Your task
Identify every line in the records below that contains the word "Python", and reproduce each one.

Entries
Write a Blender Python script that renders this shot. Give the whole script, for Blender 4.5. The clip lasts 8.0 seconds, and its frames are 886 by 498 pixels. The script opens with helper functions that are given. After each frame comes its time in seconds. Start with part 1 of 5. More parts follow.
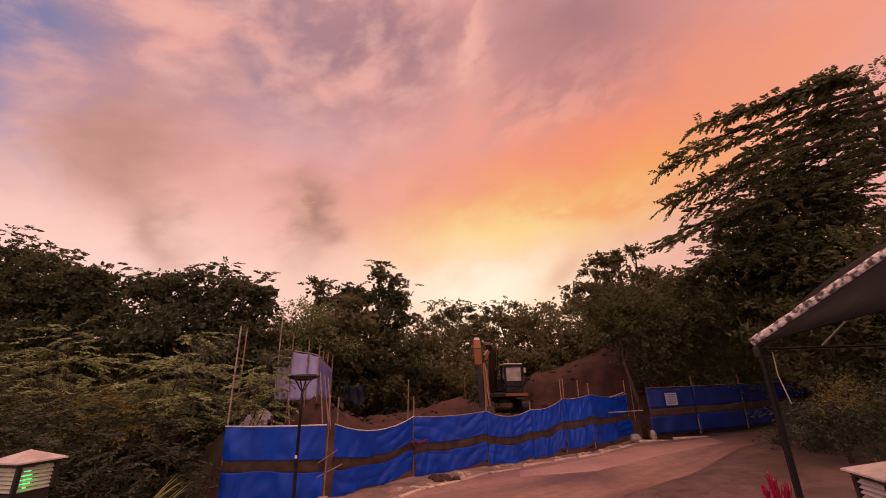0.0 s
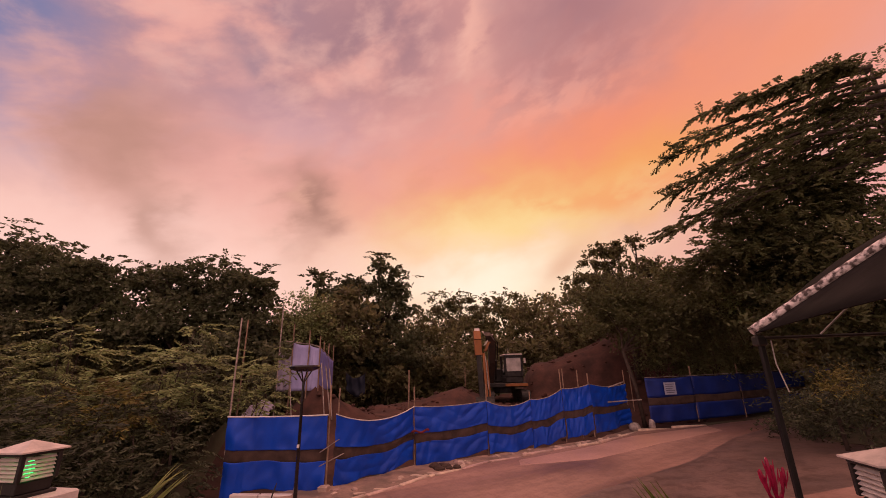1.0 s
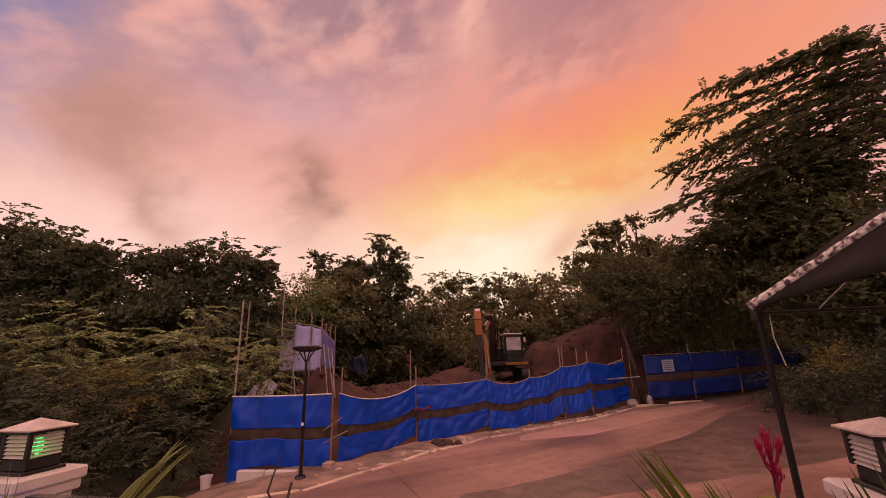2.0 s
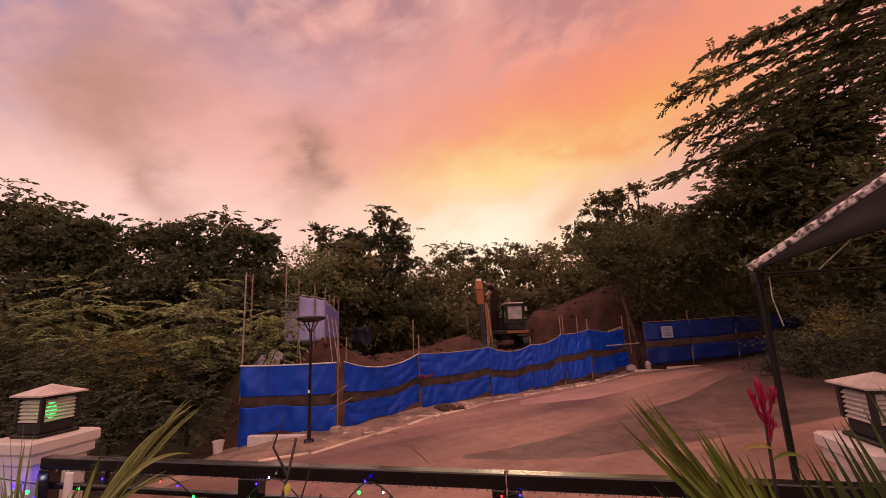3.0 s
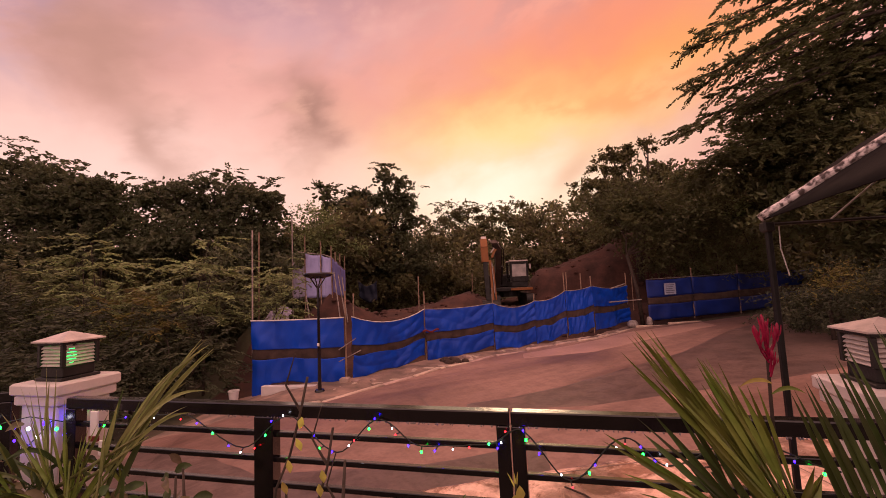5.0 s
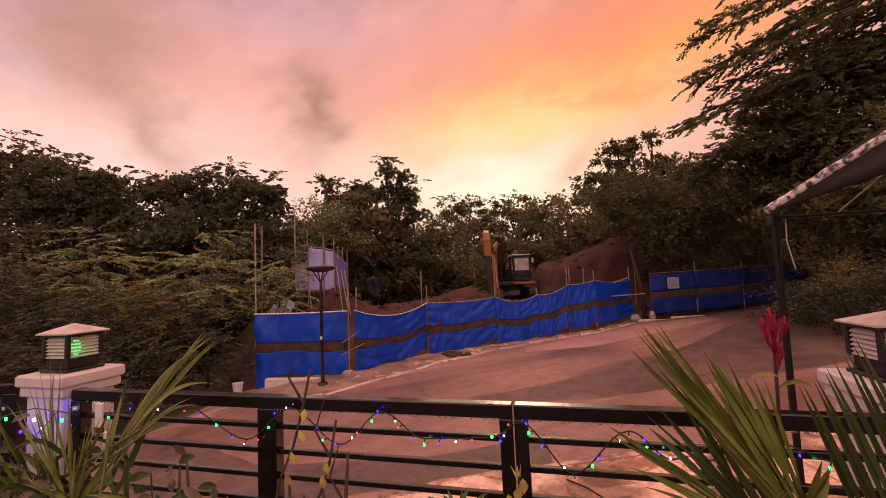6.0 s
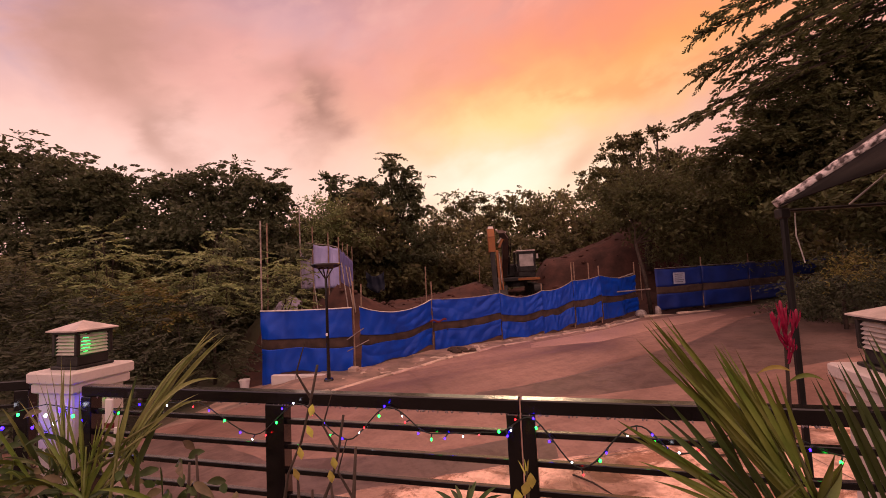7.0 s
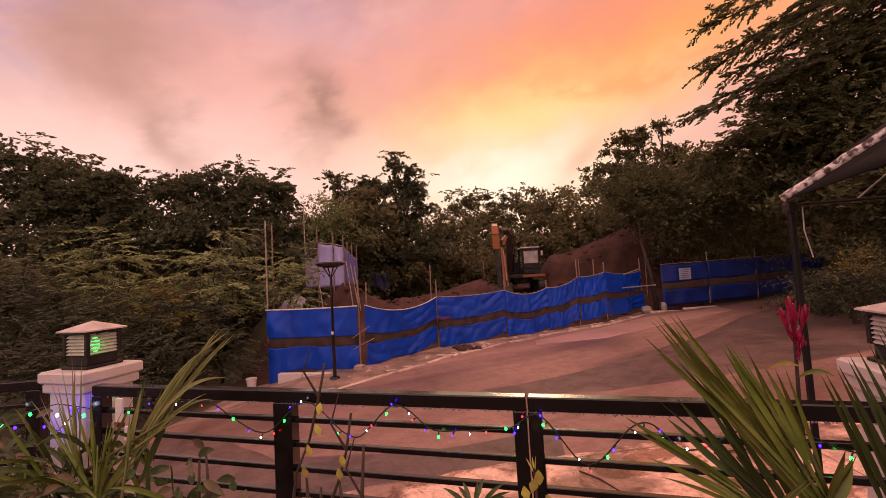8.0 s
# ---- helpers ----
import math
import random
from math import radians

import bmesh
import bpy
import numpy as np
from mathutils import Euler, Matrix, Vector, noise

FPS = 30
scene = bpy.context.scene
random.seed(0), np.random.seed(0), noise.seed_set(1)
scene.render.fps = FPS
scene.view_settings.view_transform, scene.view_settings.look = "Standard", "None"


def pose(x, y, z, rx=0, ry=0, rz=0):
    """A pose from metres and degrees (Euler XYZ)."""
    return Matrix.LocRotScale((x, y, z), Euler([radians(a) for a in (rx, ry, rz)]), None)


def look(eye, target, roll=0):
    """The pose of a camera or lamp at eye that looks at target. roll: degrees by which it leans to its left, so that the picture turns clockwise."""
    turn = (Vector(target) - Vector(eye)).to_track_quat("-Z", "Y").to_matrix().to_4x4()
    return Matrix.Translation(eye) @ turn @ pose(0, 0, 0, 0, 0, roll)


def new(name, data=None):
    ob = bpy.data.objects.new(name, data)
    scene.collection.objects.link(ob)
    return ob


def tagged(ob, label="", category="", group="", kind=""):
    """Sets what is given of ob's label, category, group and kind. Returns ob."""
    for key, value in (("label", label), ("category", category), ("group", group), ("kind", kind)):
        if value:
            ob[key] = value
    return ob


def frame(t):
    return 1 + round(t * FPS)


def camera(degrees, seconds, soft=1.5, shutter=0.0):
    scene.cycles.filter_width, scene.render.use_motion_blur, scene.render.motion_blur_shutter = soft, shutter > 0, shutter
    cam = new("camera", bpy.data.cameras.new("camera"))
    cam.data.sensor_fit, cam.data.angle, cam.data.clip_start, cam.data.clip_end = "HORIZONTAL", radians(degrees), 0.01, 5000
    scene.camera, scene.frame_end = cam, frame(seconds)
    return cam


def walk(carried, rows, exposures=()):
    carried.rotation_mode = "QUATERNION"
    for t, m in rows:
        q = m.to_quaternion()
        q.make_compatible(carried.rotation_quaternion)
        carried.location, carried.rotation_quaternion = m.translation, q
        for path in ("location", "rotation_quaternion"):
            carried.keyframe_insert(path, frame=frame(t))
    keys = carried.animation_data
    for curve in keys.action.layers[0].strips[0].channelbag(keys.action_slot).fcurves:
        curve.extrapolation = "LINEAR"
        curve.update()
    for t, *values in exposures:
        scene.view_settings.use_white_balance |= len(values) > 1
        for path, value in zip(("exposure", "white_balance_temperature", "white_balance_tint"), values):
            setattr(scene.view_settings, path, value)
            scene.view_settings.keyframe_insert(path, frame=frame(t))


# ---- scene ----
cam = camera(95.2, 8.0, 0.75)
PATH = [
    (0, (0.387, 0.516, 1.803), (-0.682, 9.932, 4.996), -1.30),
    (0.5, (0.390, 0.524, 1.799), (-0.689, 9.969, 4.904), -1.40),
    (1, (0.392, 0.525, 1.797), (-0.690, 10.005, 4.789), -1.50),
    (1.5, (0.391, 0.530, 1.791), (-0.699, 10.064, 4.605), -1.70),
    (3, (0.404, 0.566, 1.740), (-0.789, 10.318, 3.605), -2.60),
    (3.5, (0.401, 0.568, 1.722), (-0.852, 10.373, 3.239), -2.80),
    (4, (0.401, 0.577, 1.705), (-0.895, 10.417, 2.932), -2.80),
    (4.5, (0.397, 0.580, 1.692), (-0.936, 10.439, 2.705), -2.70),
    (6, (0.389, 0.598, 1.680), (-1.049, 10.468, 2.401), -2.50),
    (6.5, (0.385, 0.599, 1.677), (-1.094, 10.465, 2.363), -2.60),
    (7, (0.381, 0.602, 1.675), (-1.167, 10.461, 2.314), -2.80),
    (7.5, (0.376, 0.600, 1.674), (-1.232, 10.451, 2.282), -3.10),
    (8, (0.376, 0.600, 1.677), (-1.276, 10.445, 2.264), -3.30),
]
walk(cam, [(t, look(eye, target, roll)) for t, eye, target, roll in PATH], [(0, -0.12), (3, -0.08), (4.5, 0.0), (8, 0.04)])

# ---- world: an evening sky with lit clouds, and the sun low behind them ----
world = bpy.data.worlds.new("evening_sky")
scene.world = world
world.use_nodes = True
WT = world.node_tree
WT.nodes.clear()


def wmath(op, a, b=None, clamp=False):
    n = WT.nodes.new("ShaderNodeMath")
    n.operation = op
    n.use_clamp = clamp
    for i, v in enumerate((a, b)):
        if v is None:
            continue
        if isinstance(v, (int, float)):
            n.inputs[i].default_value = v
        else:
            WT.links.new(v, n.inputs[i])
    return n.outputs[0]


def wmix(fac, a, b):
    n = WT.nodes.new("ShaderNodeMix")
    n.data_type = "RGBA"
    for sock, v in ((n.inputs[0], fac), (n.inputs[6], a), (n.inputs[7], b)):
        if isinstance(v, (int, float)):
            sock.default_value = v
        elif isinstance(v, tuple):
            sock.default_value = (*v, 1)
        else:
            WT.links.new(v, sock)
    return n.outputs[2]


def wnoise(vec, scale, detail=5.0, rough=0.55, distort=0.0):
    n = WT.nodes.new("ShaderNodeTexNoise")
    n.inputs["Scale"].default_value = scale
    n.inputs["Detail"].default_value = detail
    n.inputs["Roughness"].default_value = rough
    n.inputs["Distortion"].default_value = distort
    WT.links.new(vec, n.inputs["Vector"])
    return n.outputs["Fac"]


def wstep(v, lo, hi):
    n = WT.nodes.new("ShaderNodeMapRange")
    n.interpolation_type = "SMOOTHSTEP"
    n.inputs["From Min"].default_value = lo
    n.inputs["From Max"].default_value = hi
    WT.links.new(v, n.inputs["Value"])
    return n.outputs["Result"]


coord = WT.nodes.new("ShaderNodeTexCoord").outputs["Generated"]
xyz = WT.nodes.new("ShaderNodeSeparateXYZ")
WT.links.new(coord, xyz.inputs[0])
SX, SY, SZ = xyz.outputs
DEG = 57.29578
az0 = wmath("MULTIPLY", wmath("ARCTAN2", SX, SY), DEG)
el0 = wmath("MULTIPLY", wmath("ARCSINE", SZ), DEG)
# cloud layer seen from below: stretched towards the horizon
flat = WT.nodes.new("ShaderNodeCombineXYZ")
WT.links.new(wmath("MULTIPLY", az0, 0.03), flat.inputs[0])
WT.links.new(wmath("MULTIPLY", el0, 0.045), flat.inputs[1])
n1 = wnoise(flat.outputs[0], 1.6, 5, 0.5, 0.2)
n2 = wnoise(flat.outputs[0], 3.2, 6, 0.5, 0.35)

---

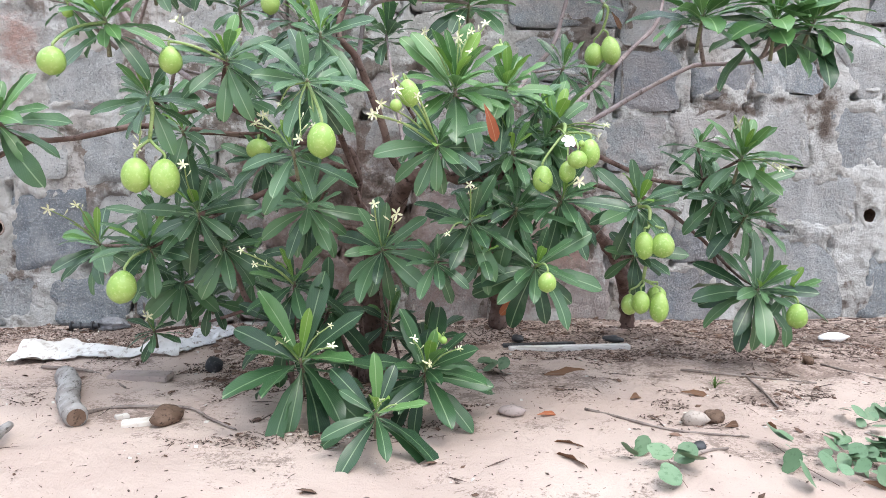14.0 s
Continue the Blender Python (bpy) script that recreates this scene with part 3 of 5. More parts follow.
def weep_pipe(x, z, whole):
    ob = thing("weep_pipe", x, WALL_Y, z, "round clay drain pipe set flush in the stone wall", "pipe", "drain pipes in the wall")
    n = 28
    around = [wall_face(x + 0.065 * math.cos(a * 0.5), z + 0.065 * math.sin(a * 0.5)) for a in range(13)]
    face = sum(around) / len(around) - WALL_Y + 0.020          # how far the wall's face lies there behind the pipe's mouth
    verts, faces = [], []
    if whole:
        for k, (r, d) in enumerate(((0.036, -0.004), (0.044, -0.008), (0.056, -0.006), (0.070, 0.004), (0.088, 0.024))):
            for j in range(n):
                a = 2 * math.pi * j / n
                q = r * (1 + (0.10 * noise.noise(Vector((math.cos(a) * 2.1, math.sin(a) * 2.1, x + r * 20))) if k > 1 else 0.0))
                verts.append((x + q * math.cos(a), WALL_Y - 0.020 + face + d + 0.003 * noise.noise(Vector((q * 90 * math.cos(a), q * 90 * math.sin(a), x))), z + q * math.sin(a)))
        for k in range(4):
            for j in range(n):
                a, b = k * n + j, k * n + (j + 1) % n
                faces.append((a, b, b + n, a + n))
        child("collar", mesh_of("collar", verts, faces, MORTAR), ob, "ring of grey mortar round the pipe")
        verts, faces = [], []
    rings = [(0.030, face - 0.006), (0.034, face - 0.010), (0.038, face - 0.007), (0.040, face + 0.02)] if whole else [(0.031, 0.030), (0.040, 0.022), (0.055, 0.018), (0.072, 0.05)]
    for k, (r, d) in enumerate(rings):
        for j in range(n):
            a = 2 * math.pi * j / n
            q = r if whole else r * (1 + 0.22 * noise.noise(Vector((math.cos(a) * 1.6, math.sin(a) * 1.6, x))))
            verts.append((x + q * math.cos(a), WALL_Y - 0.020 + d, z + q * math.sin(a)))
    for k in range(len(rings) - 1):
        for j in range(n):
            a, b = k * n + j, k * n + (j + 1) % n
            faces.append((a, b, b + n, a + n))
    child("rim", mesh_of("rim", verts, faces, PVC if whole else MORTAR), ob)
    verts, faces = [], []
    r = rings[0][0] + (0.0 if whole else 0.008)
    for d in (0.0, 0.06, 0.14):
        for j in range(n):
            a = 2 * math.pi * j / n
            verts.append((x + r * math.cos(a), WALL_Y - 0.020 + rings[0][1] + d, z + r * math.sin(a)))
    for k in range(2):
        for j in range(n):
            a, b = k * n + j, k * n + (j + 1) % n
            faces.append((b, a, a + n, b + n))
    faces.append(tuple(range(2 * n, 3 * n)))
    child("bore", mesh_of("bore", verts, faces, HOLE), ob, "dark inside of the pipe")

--

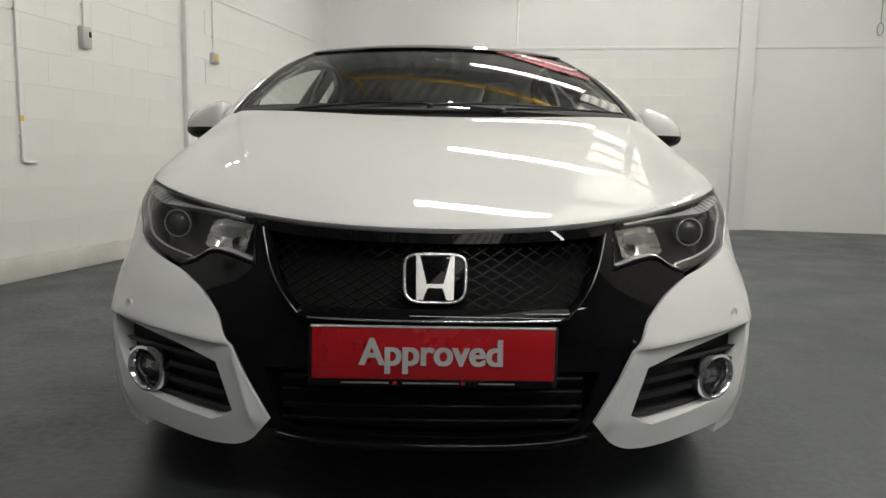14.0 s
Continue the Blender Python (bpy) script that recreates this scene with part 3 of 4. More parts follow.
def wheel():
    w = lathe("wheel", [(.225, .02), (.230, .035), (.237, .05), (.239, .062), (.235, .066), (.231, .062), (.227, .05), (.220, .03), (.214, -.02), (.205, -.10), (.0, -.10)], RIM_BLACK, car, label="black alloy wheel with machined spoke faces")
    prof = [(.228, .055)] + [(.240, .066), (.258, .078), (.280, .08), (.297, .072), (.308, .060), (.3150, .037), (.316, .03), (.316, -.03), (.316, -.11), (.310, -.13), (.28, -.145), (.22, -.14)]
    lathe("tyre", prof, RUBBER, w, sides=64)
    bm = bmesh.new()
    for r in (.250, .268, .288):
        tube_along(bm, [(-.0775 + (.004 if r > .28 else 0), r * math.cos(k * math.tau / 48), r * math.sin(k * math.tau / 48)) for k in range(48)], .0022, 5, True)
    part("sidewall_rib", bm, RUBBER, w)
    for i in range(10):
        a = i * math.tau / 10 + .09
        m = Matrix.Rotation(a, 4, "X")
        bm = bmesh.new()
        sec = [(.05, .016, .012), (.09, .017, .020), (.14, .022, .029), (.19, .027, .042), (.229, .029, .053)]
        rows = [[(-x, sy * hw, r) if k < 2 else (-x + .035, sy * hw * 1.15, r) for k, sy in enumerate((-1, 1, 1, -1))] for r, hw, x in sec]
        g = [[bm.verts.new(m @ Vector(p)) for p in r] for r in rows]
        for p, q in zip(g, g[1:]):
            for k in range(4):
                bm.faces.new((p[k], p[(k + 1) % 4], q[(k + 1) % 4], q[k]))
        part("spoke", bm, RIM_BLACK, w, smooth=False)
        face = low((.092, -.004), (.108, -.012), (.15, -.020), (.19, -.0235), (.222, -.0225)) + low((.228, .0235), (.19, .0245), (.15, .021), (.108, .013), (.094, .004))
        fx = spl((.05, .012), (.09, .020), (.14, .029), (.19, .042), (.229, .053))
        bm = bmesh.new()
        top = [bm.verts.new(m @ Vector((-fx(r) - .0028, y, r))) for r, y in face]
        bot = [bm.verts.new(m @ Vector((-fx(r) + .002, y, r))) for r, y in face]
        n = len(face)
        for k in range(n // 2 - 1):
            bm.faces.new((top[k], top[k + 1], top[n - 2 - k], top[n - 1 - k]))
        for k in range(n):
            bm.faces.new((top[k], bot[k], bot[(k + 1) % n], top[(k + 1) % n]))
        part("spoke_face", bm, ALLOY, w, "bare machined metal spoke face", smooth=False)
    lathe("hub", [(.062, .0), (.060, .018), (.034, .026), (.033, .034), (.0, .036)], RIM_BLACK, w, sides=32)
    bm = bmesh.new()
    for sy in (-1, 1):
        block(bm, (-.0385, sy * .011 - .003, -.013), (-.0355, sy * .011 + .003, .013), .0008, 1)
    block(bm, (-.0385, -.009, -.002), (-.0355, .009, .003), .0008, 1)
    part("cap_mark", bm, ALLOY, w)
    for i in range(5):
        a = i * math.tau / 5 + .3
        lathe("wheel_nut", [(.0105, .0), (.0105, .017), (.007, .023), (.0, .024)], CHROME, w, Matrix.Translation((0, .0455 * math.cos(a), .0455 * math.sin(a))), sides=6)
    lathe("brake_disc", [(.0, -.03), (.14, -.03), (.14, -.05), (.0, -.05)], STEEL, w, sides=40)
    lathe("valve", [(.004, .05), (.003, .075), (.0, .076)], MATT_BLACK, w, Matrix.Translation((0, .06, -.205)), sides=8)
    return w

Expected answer
Write a Blender Python script that renders this shot. Give the whole script, for Blender 4.5. The clip lasts 8.0 seconds, and its frames are 886 by 498 pixels. The script opens with helper functions that are given. After each frame comes its time in seconds. Start with part 1 of 5. More parts follow.
Continue the Blender Python (bpy) script that recreates this scene with part 3 of 5. More parts follow.
Continue the Blender Python (bpy) script that recreates this scene with part 3 of 4. More parts follow.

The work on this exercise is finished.